Talking about the challenges, she referred to the Swiss ban on minarets and the Swiss People’s Party’s contention that minarets were a symbol of the political will to snatch power and impose Shariah on the country. She said that over the last three decades, the far right in Europe was becoming extremely influential as regards shaping opinions on Islam and the Muslims.

Martin Axmann, resident representative of the Hanns Sedel Foundation Pakistan, in his paper, said there were 53 Muslim groups in Europe in 2007. He said that throughout Europe, including Germany, all individuals were free to practise their religions. Muslims, he said, had existed in Europe since the 12th Century AD and Islam and Europe had interacted much more than was known. 

In his opinion, it was really after 9/11 that Islam and the West came to be considered as antithetic to each other. What followed, he said, was other developments in France Switzerland, and Germany that sharpened this cleavage.

Dr Pirzada Qasim Raza Siddiqui, Vice-Chancellor, Karachi University, said that the Balkans and the large number of Muslims in Germany and France, and the fact that they numbered 44 million, or six percent of Europe’s population, made Islam a reality to contend with in Europe.

Muslims may have learnt from Europe but it just could not be denied that they had given it a lot too.

He was a little concerned about the global financial crisis of 2008 which had encompassed the West and still had many countries in its grip, which, he said, could prove very damaging because it was during financial crises like these that discontent arose on account of economic hardship and, if allowed to go unbridled, it could assume the shape of resentment and finally violence against religious or racial minorities.

In his paper titled, “From the Hijab to the Burqa”, Michel Boivin said that Napolean had taken measures to ensure that religious rituals, customs, and practices fell within the ambit of the law. The scarf affair, he said, was seen by the French as a challenge to their much cherished value of secularism.

This was exacerbated by the publication of Samuel Huntingdon’s “Clash of civilisations”. Also, the political right wanted to make dents into the vote bank, he said. 

Duriya Kazi, head of the Visual Studies Department, in her paper, tiled, “Flying carpets lost in desert storms”, talked about the deep-rooted antagonism of the West towards the Muslims, an antagonism which she contended, had become all the more accentuated on account of the most prized resource of the industrial world, oil, which was virtually the exclusive domain of the Muslim world, as, she said, it had increased the dependence of the West on the Muslims.

Former career diplomat Tariq Fatemi lamented the framing of laws in France and Belgium which militated against the rights of the minorities and were racist in content. They projected Muslims as aliens even though Muslims were the citizens of these countries, he said. “Are we witnessing a weakening of the noble and cherished values which formed the foundations of the European community?” he posed the question to the participants. The trends, he said, were frightening because when an economic crisis came, nationalism and fascism reared their ugly heads.
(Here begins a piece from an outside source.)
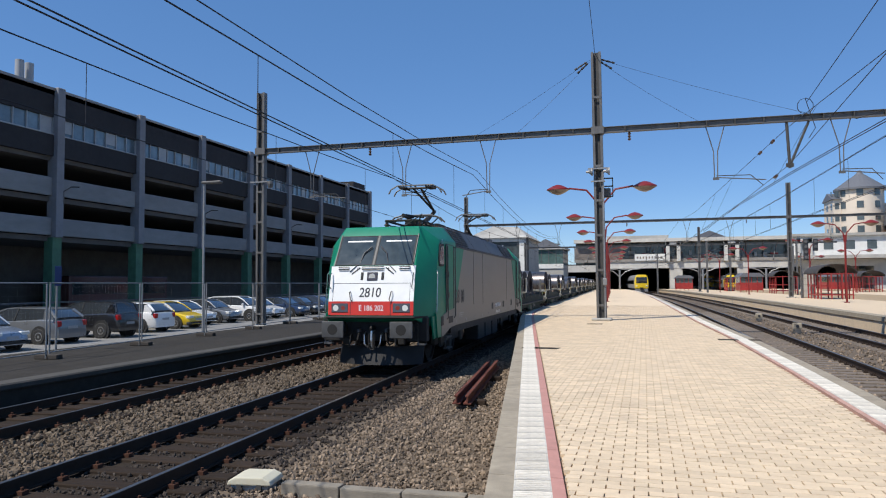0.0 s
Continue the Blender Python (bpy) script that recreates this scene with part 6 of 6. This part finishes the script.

Dr Pierre Gottschlich, a German University professor, said that the main opposition to Islam in Germany came from the Christian Democratic Union (CDU), but there were other parties of the left, notably the Green party, which were all in favour of giving due representation to the Muslims in German political life, stipulating that religion should be treated as a purely private and personal affair, totally detached from politics. He lamented that today there were four million Muslims in Germany but no political representation.

Dr Ijaz Shafi Gillani traced the history of the Muslims in various European countries and talked about the mutually negative perceptions and cited the results of various polls conducted. He quoted the results of a certain poll in Germany, where 34 percent of the respondents had said that the Muslims were responsible for Germany’s problems and only nine percent had answered in the negative. Similarly, he cited the findings of another poll in the UK where 79 percent of the respondents had said that the ascendancy of Muslim identity in the UK was to the detriment of the country.

Former ambassador Shahid Amin was of the view that relations between the West and Islam really started undergoing a dip after the events of 9/11, and said that it would be in the interest of both to realise that they all had a common destiny and that they would sooner or later have to devise ways and means to live in harmony.

Prof Abdul Wahab Suri of the Department of Philosophy, KU, delivered a philosophical lecture on modernism and post-modernism and discussed the issue in the light of these phenomena.